Gold ETFs follow a taxation structure akin to physical gold, contingent on the holding duration. Profits from the sale of gold ETF units within three years are classified as short-term capital gains and are subject to taxation based on the investor’s applicable income tax slab.

Putting money in SGBs provides distinct tax advantages in comparison to other gold investment alternatives.

  • The 2.5% annual interest accrued from SGBs is categorized as “Income from Other Sources” and is subject to taxation by the income tax slab.
  • Should you liquidate your SGBs on a stock exchange before the five-year lock-in period, the capital gains are subject to a 20% tax rate with the inclusion of indexation benefits. This aligns with the tax treatment applied to long-term capital gains from physical gold and gold ETFs held for over three years.
  • The most appealing aspect is the exemption from taxes on both the capital gains and the ultimate redemption value if you retain your SGBs until maturity (eight years). This renders SGBs a remarkably tax-efficient choice for long-term gold investors.

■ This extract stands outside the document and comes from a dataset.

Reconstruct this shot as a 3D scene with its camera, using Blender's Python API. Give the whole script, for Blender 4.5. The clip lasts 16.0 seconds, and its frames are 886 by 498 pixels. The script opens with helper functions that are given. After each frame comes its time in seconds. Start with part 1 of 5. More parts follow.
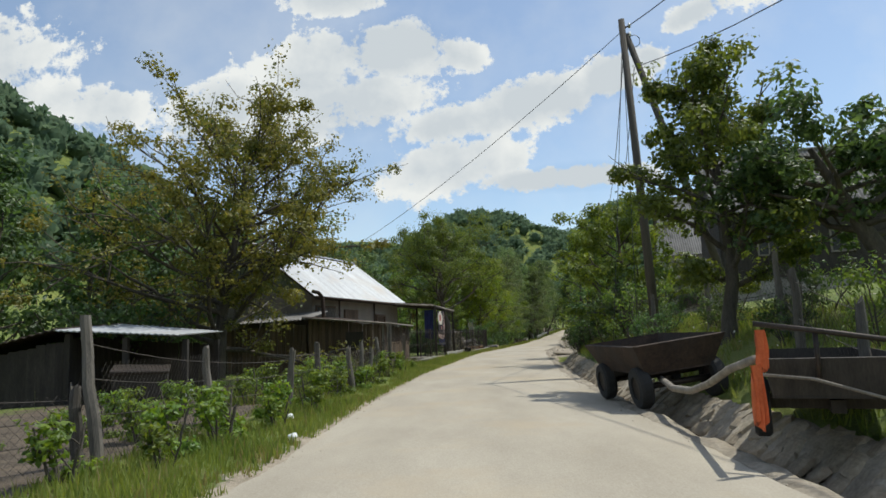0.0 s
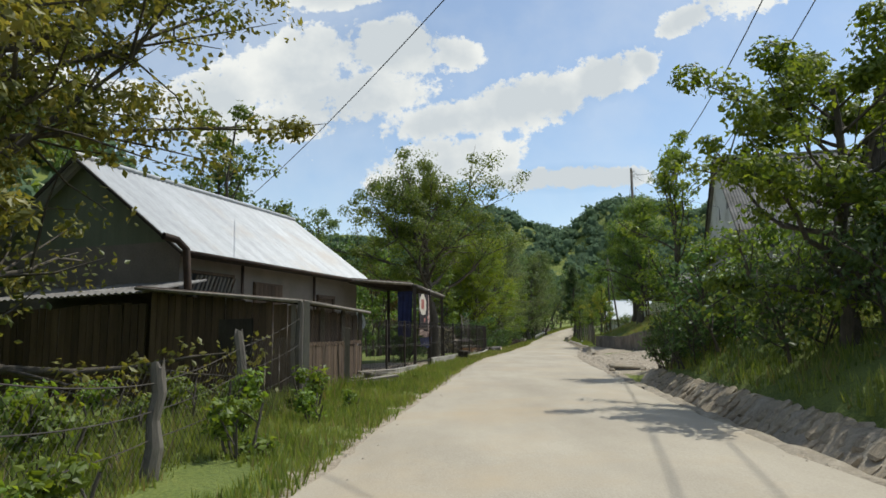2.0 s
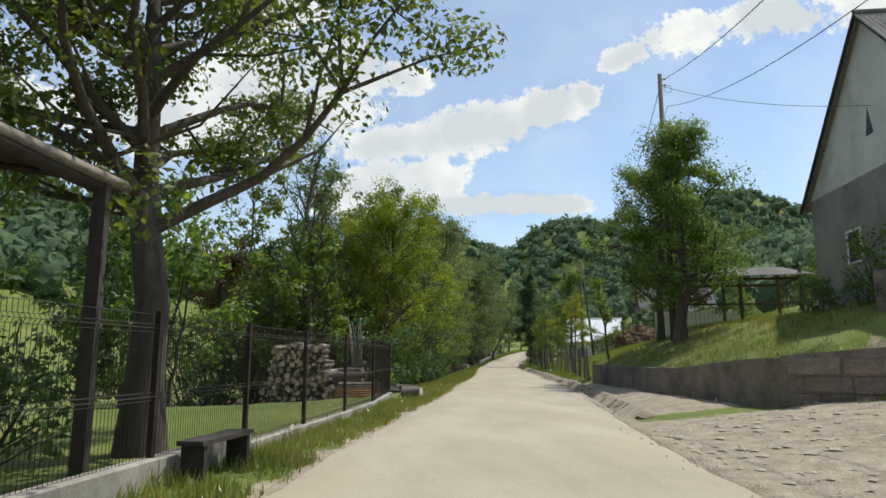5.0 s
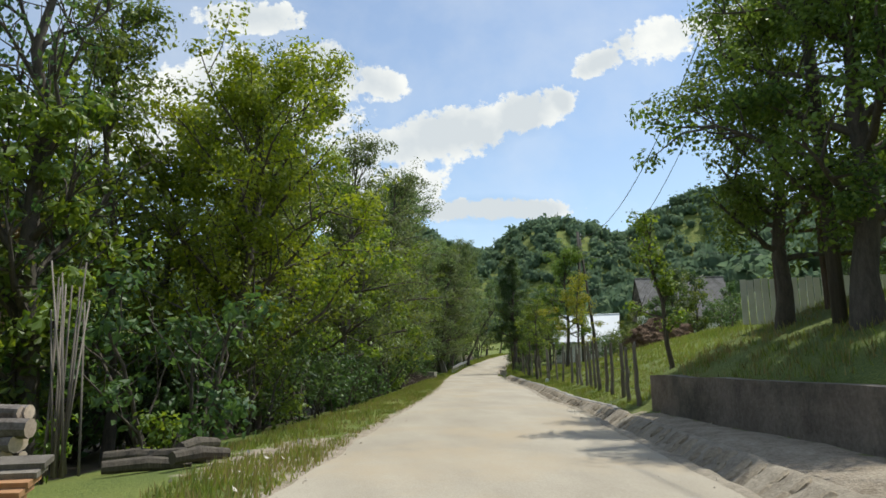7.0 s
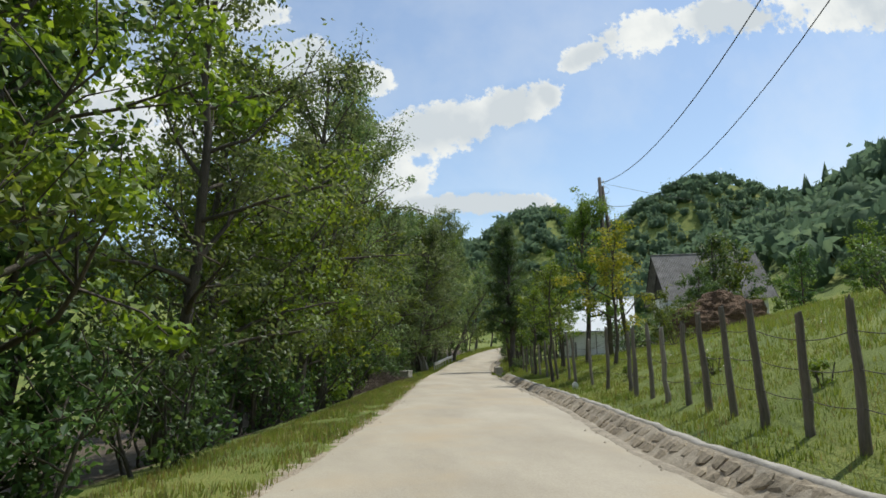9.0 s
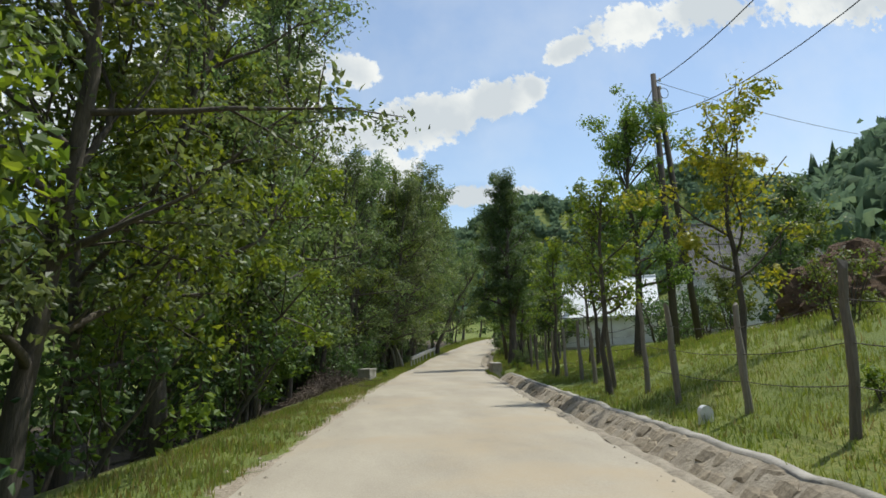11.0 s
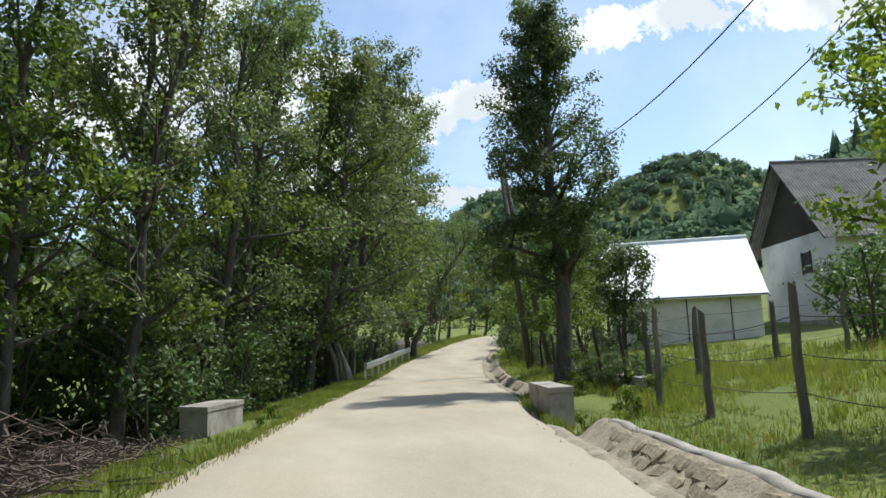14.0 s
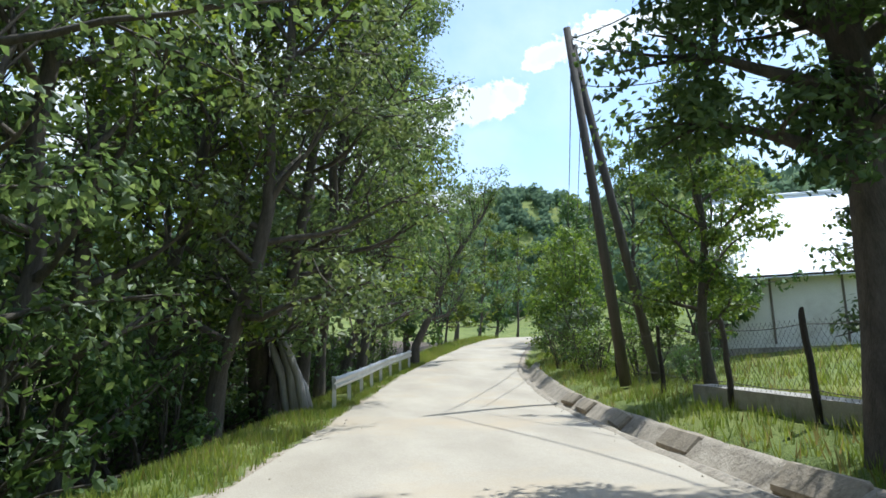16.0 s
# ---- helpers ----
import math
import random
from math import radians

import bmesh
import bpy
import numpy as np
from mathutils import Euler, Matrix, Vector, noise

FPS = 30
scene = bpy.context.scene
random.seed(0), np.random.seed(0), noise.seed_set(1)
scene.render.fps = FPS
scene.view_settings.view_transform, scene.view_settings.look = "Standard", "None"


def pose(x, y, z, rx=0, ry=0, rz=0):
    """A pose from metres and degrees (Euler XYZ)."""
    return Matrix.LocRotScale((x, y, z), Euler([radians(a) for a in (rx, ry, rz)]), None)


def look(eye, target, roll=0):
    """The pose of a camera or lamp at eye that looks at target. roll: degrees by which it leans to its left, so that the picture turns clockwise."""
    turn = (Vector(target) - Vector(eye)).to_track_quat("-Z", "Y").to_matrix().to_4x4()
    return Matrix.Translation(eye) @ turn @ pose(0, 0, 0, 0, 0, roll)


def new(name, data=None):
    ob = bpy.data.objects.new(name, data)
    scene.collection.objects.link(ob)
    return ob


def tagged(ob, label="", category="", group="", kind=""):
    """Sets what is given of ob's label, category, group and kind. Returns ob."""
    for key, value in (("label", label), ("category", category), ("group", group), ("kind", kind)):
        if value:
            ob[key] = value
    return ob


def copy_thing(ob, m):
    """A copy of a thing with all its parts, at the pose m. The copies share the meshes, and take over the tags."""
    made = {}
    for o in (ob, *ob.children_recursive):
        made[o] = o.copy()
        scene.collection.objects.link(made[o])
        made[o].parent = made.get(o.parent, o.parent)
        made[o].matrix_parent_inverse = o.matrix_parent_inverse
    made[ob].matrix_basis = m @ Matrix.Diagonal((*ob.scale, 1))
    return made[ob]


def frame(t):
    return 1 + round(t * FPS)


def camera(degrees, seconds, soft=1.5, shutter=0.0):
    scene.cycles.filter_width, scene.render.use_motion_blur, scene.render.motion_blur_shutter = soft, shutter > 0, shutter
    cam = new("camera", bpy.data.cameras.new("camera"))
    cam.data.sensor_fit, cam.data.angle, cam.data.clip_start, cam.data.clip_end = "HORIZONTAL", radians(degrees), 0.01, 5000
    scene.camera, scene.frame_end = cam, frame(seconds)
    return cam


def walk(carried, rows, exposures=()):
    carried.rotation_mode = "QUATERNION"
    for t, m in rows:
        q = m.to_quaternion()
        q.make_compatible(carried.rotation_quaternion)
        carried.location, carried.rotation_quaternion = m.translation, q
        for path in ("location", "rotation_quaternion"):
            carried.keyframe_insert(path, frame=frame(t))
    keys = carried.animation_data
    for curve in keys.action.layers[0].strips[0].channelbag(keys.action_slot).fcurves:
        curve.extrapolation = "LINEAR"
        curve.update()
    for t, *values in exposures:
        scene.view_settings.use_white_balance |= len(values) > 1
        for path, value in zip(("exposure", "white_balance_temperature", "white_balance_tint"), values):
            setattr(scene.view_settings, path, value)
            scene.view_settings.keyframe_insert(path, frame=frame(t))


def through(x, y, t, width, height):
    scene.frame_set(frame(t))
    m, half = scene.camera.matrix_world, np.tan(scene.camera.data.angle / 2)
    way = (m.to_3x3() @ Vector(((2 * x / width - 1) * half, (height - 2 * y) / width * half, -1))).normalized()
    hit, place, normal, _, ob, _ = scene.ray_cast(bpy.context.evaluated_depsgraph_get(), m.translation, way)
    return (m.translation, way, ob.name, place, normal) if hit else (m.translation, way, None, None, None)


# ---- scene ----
cam = camera(68.0, 16.0, soft=1.6)
PATH = [
    (0.0, 0.000, 0.000, 1.310, 97.575, 2.144, 0.000),
    (0.5, -0.181, 3.657, 1.302, 97.414, 2.016, -0.428),
    (1.0, -0.136, 7.421, 1.284, 97.383, 1.864, -0.537),
    (1.5, -0.010, 11.287, 1.262, 97.352, 1.100, -0.672),
    (2.0, 0.132, 15.375, 1.290, 97.351, 0.757, -1.153),
    (2.5, 0.432, 19.588, 1.262, 97.736, 0.116, -2.307),
    (3.0, 0.898, 23.708, 1.260, 98.100, 0.064, -3.235),
    (3.5, 1.355, 27.728, 1.272, 98.532, 0.206, -4.328),
    (4.0, 1.908, 31.657, 1.313, 98.847, 0.113, -5.192),
    (4.2, 2.149, 33.214, 1.324, 98.992, 0.100, -5.437),
    (6.3, 5.755, 50.603, 1.294, 99.639, 0.150, -7.540),
    (6.5, 6.059, 52.124, 1.298, 99.737, 0.302, -7.753),
    (7.0, 6.828, 55.835, 1.323, 99.763, 0.858, -8.100),
    (7.5, 7.593, 59.454, 1.353, 99.681, 1.278, -8.282),
    (8.0, 8.309, 62.983, 1.369, 99.377, 1.146, -8.372),
    (8.5, 8.981, 66.434, 1.354, 99.402, 1.238, -8.664),
    (9.0, 9.694, 69.876, 1.344, 99.299, 1.583, -9.054),
    (9.2, 9.978, 71.245, 1.337, 99.327, 1.703, -9.214),
    (11.3, 12.702, 85.110, 1.292, 98.544, 1.974, -10.402),
    (11.5, 12.950, 86.514, 1.294, 98.511, 2.033, -10.499),
    (12.0, 13.690, 89.928, 1.282, 98.524, 2.043, -10.730),
    (12.5, 14.399, 93.319, 1.275, 98.657, 1.906, -11.374),
    (13.0, 15.114, 96.769, 1.294, 98.594, 2.048, -11.685),
    (13.5, 15.708, 100.221, 1.280, 98.669, 2.140, -11.934),
    (14.0, 16.250, 103.651, 1.278, 98.641, 2.139, -11.866),
    (14.5, 16.679, 106.898, 1.281, 98.723, 2.058, -12.131),
    (15.0, 17.126, 110.172, 1.267, 98.765, 2.011, -12.215),
    (15.5, 17.624, 113.089, 1.265, 98.833, 2.061, -12.158),
    (16.0, 18.104, 116.256, 1.275, 99.005, 2.111, -12.067),
]
walk(cam, [(t, pose(x, y, z, rx, ry, rz)) for t, x, y, z, rx, ry, rz in PATH], [(0.0, 0.0, 6500, 5.0), (4.0, 0.12, 6600, 5.0), (7.0, 0.18, 6550, 5.0), (9.2, 0.08, 6500, 5.0), (12.5, 0.2, 6500, 5.0), (13.5, 0.45, 6350, 5.0), (14.5, 0.38, 6350, 5.0), (16.0, 0.75, 5780, 5.5)])

# ---------------------------------------------------------------- world and sun
SUN_EL, SUN_AZ = radians(63), math.atan2(0.91, 0.41)          # azimuth from +y towards +x


def node(nt, kind, loc=None, **kw):
    n = nt.nodes.new(kind)
    for k, v in kw.items():
        n.inputs[k].default_value = v
    return n


def maths(nt, op, a, b=None, c=None, clamp=False):
    n = nt.nodes.new("ShaderNodeMath")
    n.operation, n.use_clamp = op, clamp
    for i, v in enumerate((a, b, c)):
        if v is None:
            continue
        if isinstance(v, (int, float)):
            n.inputs[i].default_value = v
        else:
            nt.links.new(v, n.inputs[i])
    return n.outputs[0]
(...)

In times of economic downturns, when conventional assets such as stocks and bonds often incur substantial losses, gold frequently maintains its value or even appreciates, serving as a hedge against portfolio volatility. Unlike certain financial instruments, gold is a tangible asset with intrinsic value, offering certain investors a feeling of security and control. Nevertheless, the determination of the amount to invest and the duration of investment in these types of assets depends on your risk tolerance and comprehension of financial objectives.